Austrian artist Hubert Dobler's video delivers everything great sculpture has to offer, medium be damned: a passionate use of materials, an arresting occupation of space, a physicality that, however intense, can dematerialize before one's eyes. Banished from the heart of Billy Howard's gleaming New Sculpture Survey, Dobler's Bull (2005) plays a perfect id to this sometimes tame selection of recent work from Diem Chau, Ben Chickadel, Erik Geschke, Jon Haddock, Jenny Heishman, Sean Johnson, Michael O'Malley, and Jason Wood.

Heishman sets a high standard with assemblages such as the slumped glass and Styrofoam Pssst! (2005). More or less representing two bunnies in a moment of distraction, Pssst! could probably have coasted on sophisticated wackiness alone. But Heishman took it further, collapsing time and blunting information as if conjuring a dream event. The rewarding outcome feels intensely private, an image flashed from the artist's mind to ours, no explanation given or required.

Sean Johnson imbues the technical bravado of cantilever with personal significance in Absence (2006) and Scaling a Façade (2006). Subjective too, but allegorically so, his work contrasts well with Heishman's, even if the former piece—a two-legged dining table balancing a suitcase and a place setting—teeters on the brink of heavy-handedness.

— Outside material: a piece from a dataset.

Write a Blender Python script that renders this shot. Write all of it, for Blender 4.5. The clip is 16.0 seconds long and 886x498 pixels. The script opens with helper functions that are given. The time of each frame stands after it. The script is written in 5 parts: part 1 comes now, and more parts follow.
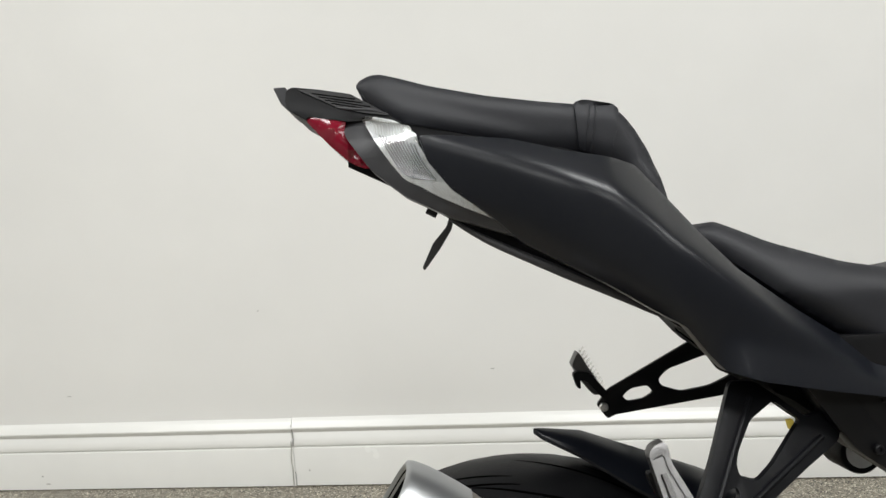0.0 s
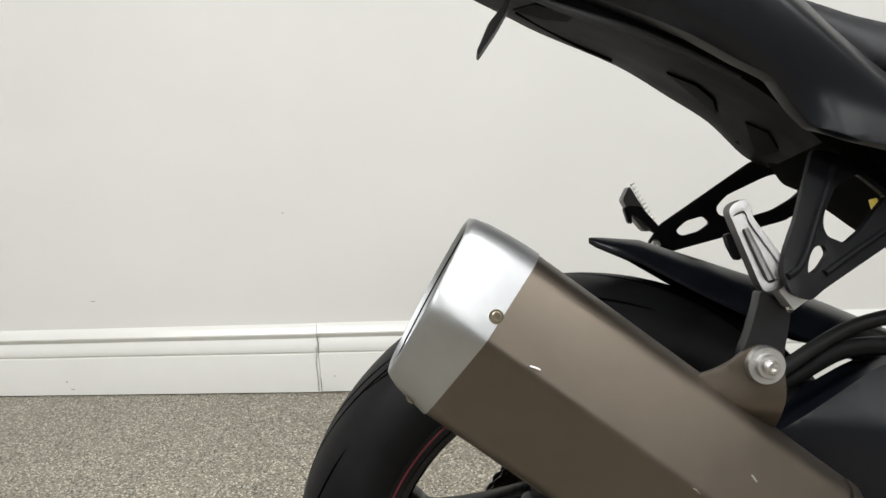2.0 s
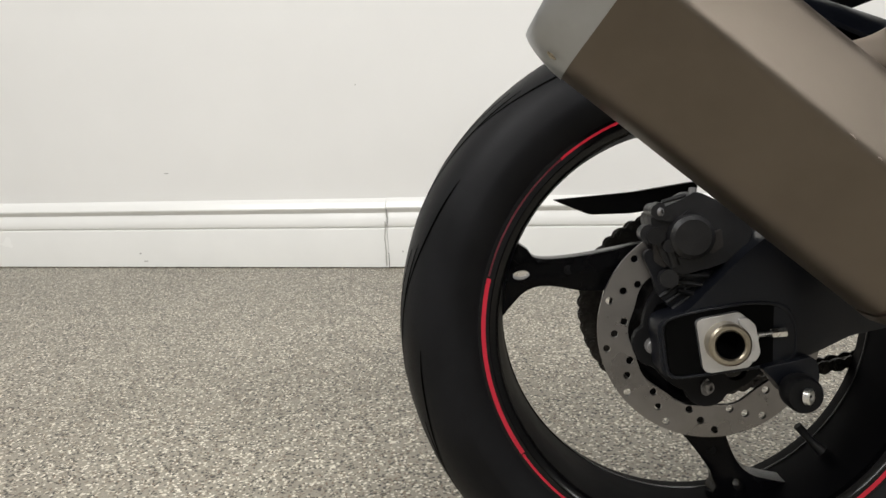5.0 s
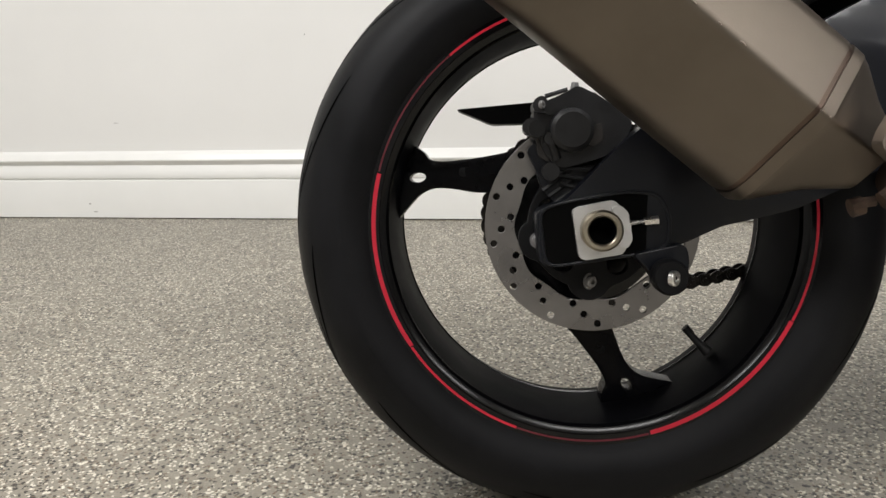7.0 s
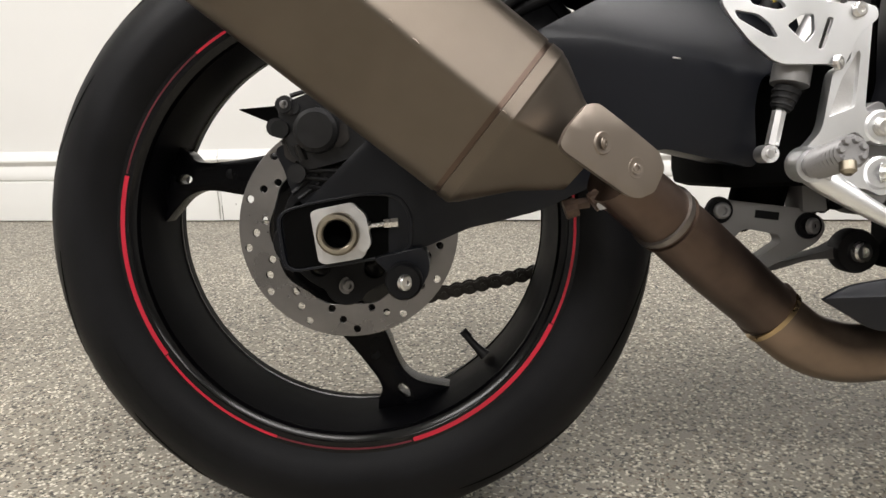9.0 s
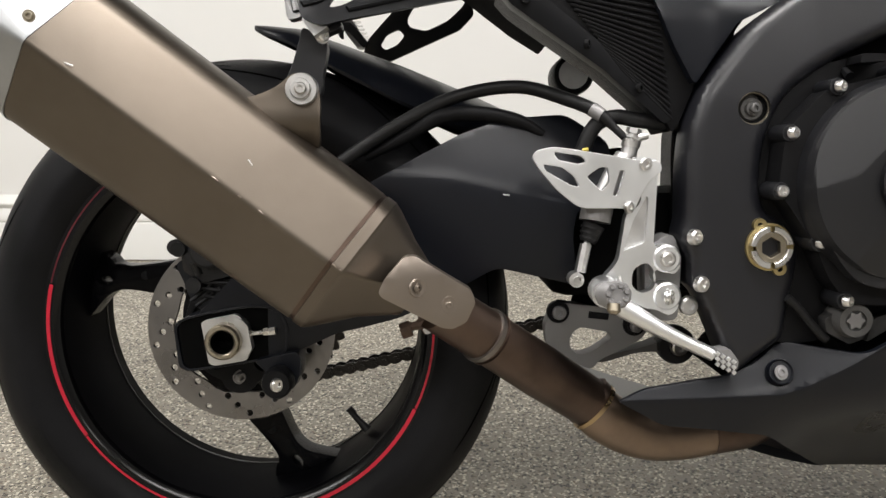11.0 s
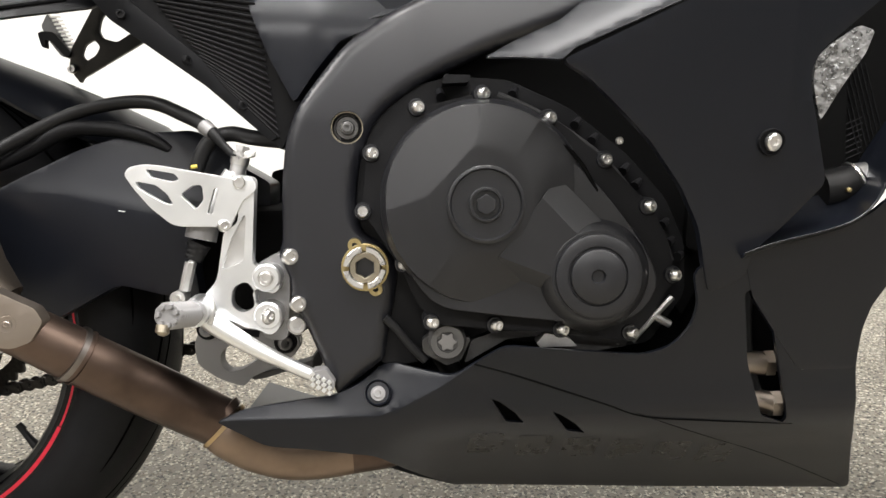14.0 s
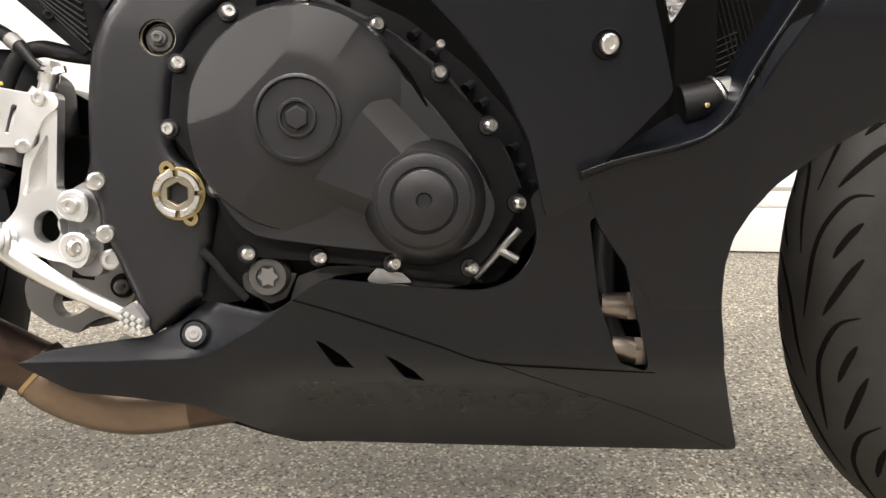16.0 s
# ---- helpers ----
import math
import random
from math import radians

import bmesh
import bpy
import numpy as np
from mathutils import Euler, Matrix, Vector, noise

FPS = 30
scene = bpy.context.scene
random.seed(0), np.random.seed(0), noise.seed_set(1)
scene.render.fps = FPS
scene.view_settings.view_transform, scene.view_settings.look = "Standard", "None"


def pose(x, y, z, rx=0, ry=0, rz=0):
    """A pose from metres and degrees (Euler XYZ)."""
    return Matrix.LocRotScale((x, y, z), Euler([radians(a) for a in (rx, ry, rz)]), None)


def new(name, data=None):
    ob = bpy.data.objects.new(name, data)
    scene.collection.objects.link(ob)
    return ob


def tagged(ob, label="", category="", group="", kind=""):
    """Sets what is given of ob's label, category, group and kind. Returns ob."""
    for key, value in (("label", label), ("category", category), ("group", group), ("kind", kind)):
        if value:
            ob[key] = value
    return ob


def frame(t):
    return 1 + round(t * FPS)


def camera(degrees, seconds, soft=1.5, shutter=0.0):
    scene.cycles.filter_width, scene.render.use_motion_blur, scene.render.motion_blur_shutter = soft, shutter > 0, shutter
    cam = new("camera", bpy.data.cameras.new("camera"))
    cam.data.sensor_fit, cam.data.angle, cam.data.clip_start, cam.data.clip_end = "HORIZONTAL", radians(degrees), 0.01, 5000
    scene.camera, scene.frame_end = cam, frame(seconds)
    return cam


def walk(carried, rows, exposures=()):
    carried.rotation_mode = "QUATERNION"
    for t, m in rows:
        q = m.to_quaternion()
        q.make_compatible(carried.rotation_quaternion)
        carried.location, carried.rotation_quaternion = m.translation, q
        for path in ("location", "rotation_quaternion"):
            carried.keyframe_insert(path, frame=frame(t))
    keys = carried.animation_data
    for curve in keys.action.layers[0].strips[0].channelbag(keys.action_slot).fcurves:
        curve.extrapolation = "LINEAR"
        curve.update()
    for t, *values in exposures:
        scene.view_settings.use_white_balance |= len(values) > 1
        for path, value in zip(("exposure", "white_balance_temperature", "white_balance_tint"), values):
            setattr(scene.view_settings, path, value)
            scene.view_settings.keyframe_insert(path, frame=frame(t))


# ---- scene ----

The show goes on, encompassing Wood's slavish effigies in pencils and pick-up sticks, Haddock's cartoon violence, Chau's minutely carved crayons, and Chickadel's cut paper. There is figuration, decoration, color, volume, line, transparency. New Sculpture Survey makes a good case for the polymorph condition of contemporary sculpture, but doesn't do much to find a message therein. Don't forget to ask to see the bike.